Amazon India Accelerates 10-Minute Delivery Push as Zepto, Instamart Secure Funding
Amazon Speeds Up Quick Commerce Expansion in India

The race for dominance in India's fiercely competitive quick commerce sector is heating up. Amazon India, which entered the ultra-fast delivery space later than its rivals, is now aggressively expanding its infrastructure to catch up. This strategic acceleration comes at a crucial time when key competitors like Zepto and Swiggy's Instamart have successfully lined up substantial new funding to fuel their own growth.

The Funding Surge: Zepto and Instamart Gear Up

The competitive landscape received a significant jolt with recent financial developments. In October, the quick commerce startup Zepto secured a massive $450 million investment from its backers. This funding round valued the company at $7 billion, marking a sharp 40% increase from its previous valuation. Bolstered by this capital, Zepto is also preparing for an eventual Initial Public Offering (IPO).

Not to be left behind, food delivery giant Swiggy's board has given the green light for its quick commerce arm, Instamart, to raise a substantial Rs 10,000 crore. This war chest is expected to be deployed to deepen its market penetration and expand its service network, putting immense pressure on other players in this capital-intensive sector.

Amazon's Counter-Strategy: Rapid Infrastructure Rollout

In response to this heightened competition, Amazon India is shifting its quick commerce expansion into high gear. The company has announced an ambitious plan to fortify its delivery network for its 10-minute service. The core of this strategy involves a rapid rollout of micro-fulfilment centres, which are compact warehouses located close to customer hubs.

Amazon has committed to opening two new micro-fulfilment centres every single day to service its quick delivery promises in major metropolitan areas like Delhi, Mumbai, and Bengaluru. This aggressive daily expansion is set to significantly boost its network capacity. By the end of this year, Amazon aims to have over 300 such centres operational across the country, a notable increase from the current count of 230-250.

Market Share: A Lopsided Battle

The current market structure reveals a clear hierarchy. According to analysts at Datum Intelligence, the trio of Blinkit, Zepto, and Instamart collectively command over 90% of the quick commerce market. Within this dominant group, Zomato-owned Blinkit is the undisputed leader, holding close to half of the entire market with a share nearing 50%.

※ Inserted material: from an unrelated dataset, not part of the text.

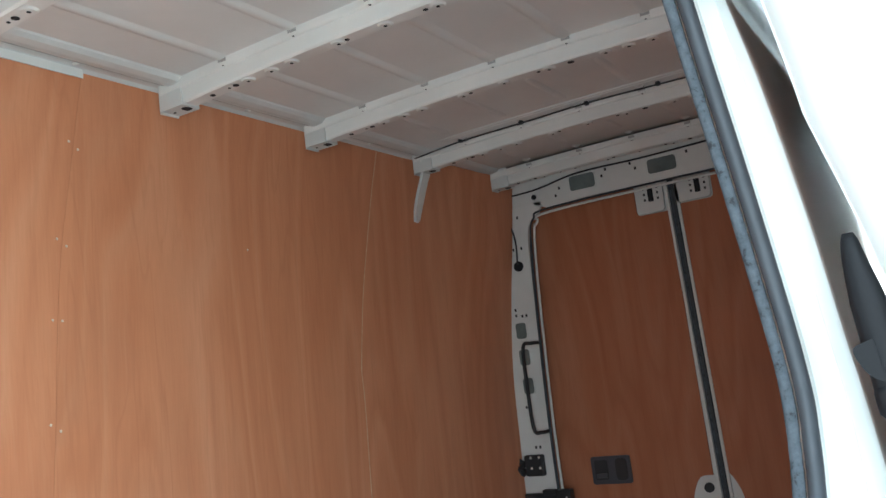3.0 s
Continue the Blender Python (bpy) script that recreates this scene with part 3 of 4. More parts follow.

In contrast, the other players are fighting for a much smaller slice of the pie. Services like Tata's BigBasket, Amazon Now, and Flipkart Minutes together account for just 5-7% of the market. This stark divide underscores the challenge faced by Amazon and others in disrupting the established order.

The Scale of Incumbents and the Road Ahead

The scale achieved by the top players is formidable. Blinkit and Instamart have expanded their networks to include more than 1,000 dark stores, covering several hundred cities nationwide. Zepto, though younger, is not far behind, with a presence of over 900 dark stores across more than 60 Indian cities. Flipkart's quick service, Minutes, is currently operational in over 30 cities.

Amazon's accelerated daily rollout of micro-fulfilment centres is a direct attempt to bridge this infrastructure gap. The quick commerce sector in India is notoriously cash-intensive, requiring continuous investment in technology, logistics, and inventory. With fresh capital flowing to the leaders and Amazon pressing hard on the expansion pedal, consumers can expect even faster delivery times and more aggressive promotional offers as these giants battle for every customer and every order in India's promising yet punishing quick commerce arena.